Today (March 2016) in France, the only existing instruments to control lobbying activities by private interests groups with decision makers are the National Assembly and Senate voluntary lobby registers. Those registers, besides being only used on a voluntary basis, are totally independent of each other, that is, no harmonization efforts have been made between the two chambers, making them totally ineffective.
The draft bill to fight against corruption and for the transparency of economic life, submitted by the Minister of finance Michel Sapin, is to be presented to the Council of Ministers on 23 March. This vast undertaking tackles issues of corruption within businesses, the creation of a status for whistle-blowers and the control of lobbying activities. It finally deals with the issue of lobby influence on public decision making, which has been too often set aside.
Therefore, this draft bill is the first substantial initiative with regard to lobby control. The proposal recognises, by being mandatory, that voluntary registers for lobbyists are utterly inefficient.

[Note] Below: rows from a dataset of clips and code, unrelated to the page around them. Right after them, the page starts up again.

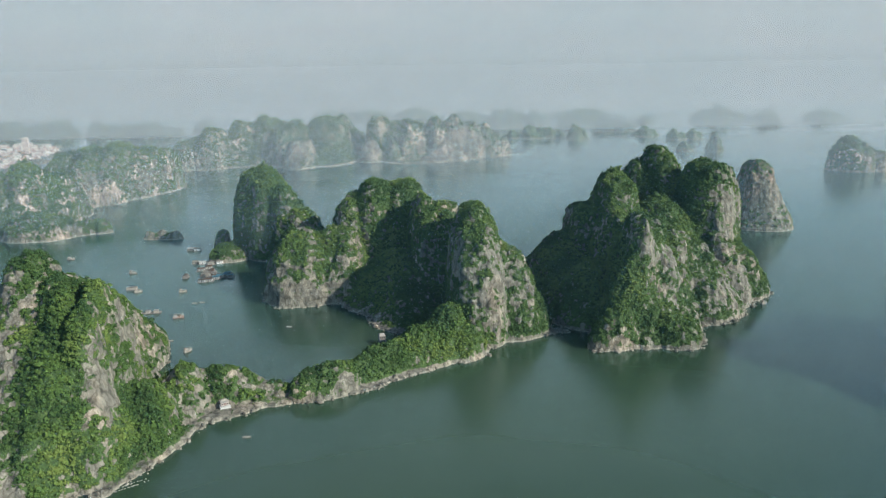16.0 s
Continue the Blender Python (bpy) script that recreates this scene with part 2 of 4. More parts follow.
WHITE = mat("white_paint", (0.58, 0.57, 0.54), 0.55, var=0.14, scale=0.7)
CREAM = mat("weathered_cream_paint", (0.28, 0.255, 0.215), 0.65, var=0.2, scale=0.7)
GREYWOOD = mat("weathered_grey_timber", (0.185, 0.165, 0.145), 0.8, var=0.25, scale=0.8)
BROWNWOOD = mat("brown_timber", (0.135, 0.09, 0.066), 0.75, var=0.25, scale=0.8)
RED = mat("faded_red_paint", (0.18, 0.10, 0.09), 0.6, var=0.2, scale=0.7)
RUST = mat("rusty_red_roof", (0.20, 0.12, 0.10), 0.8, var=0.25, scale=0.6)
BLUE = mat("blue_tarpaulin", (0.11, 0.26, 0.33), 0.6, var=0.2, scale=0.7)
PINKHULL = mat("faded_pinkish_hull_paint", (0.24, 0.155, 0.13), 0.65, var=0.3, scale=0.8)
DECK = mat("weathered_deck_boards", (0.27, 0.225, 0.185), 0.8, var=0.35, scale=1.1)
SLATE = mat("grey_blue_sheeting", (0.09, 0.19, 0.225), 0.6, var=0.25, scale=0.6)
TEAL = mat("teal_paint", (0.14, 0.29, 0.30), 0.6, var=0.2, scale=0.7)
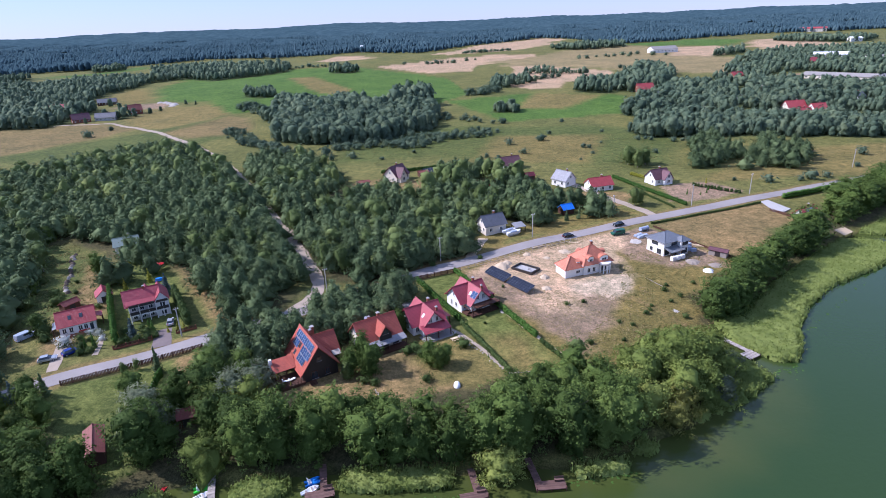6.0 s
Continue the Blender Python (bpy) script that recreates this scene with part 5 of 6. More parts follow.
def house_new_orange():
    ob = thing("house", (46.2, 215.2, hz(46, 214)), 19, "new white house with orange hipped roof on bare sand", "house")
    ob.scale = (0.93, 0.93, 0.95)
    hip_block(ob, 0, 0, 10.5, 9.0, 3.3, 8.2, "white", "new_orange", over=0.7)
    hip_block(ob, -8.4, -0.8, 6.2, 7.2, 2.6, 6.0, "white", "new_orange", over=0.5, axis="y")
    # half-round dormers
    for x, y, s, big in ((-2.6, -3.4, "front", 0), (2.4, -3.6, "front", 1), (-2.0, 3.2, "back", 0), (2.4, 3.2, "back", 0), (4.2, 0.4, "right", 0)):
        w = 1.5 if big else 1.0
        zt = 4.6 if big else 4.8
        m = face(x, y, 0, s)
        g = Geo()
        g.box(0, 0, zt - 0.6, 2 * w, 1.6, 2.2)
        part("dormer", g, M["white"], ob, at=m)
        r = Geo()
        n = 8
        for i in range(n):
            a0, a1 = math.pi * i / n, math.pi * (i + 1) / n
            p = [(math.cos(a) * (w + 0.35), yy, zt + 0.35 + math.sin(a) * 1.0) for a, yy in ((a0, -1.0), (a1, -1.0), (a1, 2.6), (a0, 2.6))]
            r.poly(p, [(0, a0), (0, a1), (3.6, a1), (3.6, a0)])
            q = [(math.cos(a) * (w + 0.15), yy, zt + 0.25 + math.sin(a) * 0.9) for a, yy in ((a0, -1.0), (a1, -1.0), (a1, 2.6), (a0, 2.6))]
            r.poly(q[::-1])
            r.poly([p[0], q[0], q[1], p[1]])
        part("dormer_roof", r, M["new_orange"], ob, at=m)
        f = Geo()
        for i in range(n):
            a0, a1 = math.pi * i / n, math.pi * (i + 1) / n
            f.poly([(0, -0.82, zt + 0.25), (math.cos(a0) * (w + 0.2), -0.82, zt + 0.25 + math.sin(a0) * 0.9), (math.cos(a1) * (w + 0.2), -0.82, zt + 0.25 + math.sin(a1) * 0.9)])
        part("dormer_gable", f, M["white"], ob, at=m)
        window(ob, m @ pose(0, -0.85, zt - 0.4), 1.3 * w, 1.5, "white", 1)
    # round-fronted porch and balcony
    part("balcony", Geo().tube((2.4, -4.6, 2.9), (2.4, -4.6, 3.15), 2.3, n=14), M["concrete"], ob)
    part("parapet", Geo().tube((2.4, -4.7, 3.15), (2.4, -4.7, 3.6), 2.2, n=14), M["white"], ob)
    for a in (200, 235, 270, 305, 340):
        cx, cy = 2.4 + 2.0 * math.cos(radians(a)), -4.6 + 2.0 * math.sin(radians(a))
        part("column", Geo().tube((cx, cy, -0.6), (cx, cy, 2.9), 0.2, n=9), M["white"], ob)
    for x in (-3.4, -1.4):
        window(ob, face(x, -4.53, 1.4), 1.2, 1.6)
    window(ob, face(2.4, -4.53, 1.3), 2.0, 2.1, "white", 2, True)
    window(ob, face(-7.2, -3.93, 1.4), 1.6, 1.0)
    window(ob, face(5.28, 0, 1.5, "right"), 1.4, 1.5)
    d = part("dormer", Geo().box(-6.6, -2.2, 3.9, 1.4, 1.6, 1.3), M["white"], ob)
    part("dormer_roof", Geo().slab((-7.5, -3.3, 4.6), (-5.7, -3.3, 4.6), (-5.7, -1.2, 4.95), (-7.5, -1.2, 4.95), 0.12), M["new_orange"], ob)
    chimney(ob, 0.6, 0.8, 7.2, 9.2, "brick", 0.7)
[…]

One of the objectives of this law is to control lobbyist activities with the executive (ministers, cabinets, high level civil servants, the Elysée), by means of a mandatory register and good practice rules to respect, upon pain of formal notices and fines. The High authority for public life transparency (HATVP) will be in charge of the application of such rules.
Lobbyists will have to make the identity of their clients public as soon as they get in contact with a policy maker. They will have to refrain from offering significant gifts, reselling government documents, organising conferences with paid speeches inside administrative buildings, encouraging decision-makers to break their ethical codes etc.
On the other hand, requirements for decision-makers are considerably lighter: they will only be asked to refrain from meeting non-registered lobbyists, except for in cases of “emergencies”. It is also worth noting that the presidency (Elysée) is exempt from those rules. Similarly, members of the Constitutional and State Councils, despite their great influence, escape those obligations.
One of the big weaknesses of the law is the absence of mandatory transparency on the amount of money spent on lobbying activities, which runs counter to National Assembly, Senate and Brussels rules. This lack of financial transparency prevents the possibility to shed light on inequalities of means between public and private interest defenders. In a law against corruption, it is all the more serious as there is just a short step between influence and corruption, as many scandals have shown.
Considering the current difficulties faced in condemning corruption, the HATVP would be able to send a formal notice to the lobbyists suspected of rules violations and impose fines of up to €30,000. Nevertheless, such a fine is ridiculously weak when one knows the financial issues at stake in the search for influence, and would not dissuade illicit lobbying practices.
As for state officials, sanctions are limited to the public disclosure of the infringement, and in case of serious allegations, the HATVP could prosecute. Unfortunately, we know too well the inefficiency of trials against policy-makers in cases of corruption, diversion of public money etc. Hence, we can legitimately consider those sanctions as too weak, and that responsibility of decision-makers is not considered sufficiently in this draft law.
Another important missing element in the draft bill is the traceability of people participating in hearings, consultations and sending policy contributions. No trace of exchanges or meetings would be available, which prevent any analysis of private influence on this or that decision-making process. This latter point is decisive, without which this law can only be a timid start towards real public life transparency.
An effective law would include the following elements:
- Disclosure of the approached decision-makers, date of exchanges, subjects of discussion, contributions made
- Disclosure of the amount of money spent on lobby activities.
Code of conduct:
- In order to avoid “revolving doors”, disclosure of private activities of civil servants or temporary agents whom have ceased their occupational activity temporarily or permanently
- Prevention of conflict of interests: incompatibility of a, possibly-salaried, business management or consultancy job with an elected office.
- Prohibition of access to administrative buildings to any lobbyist who received an official notice of infringement.
Unfortunately, none are currently included in Sapin's draft proposal.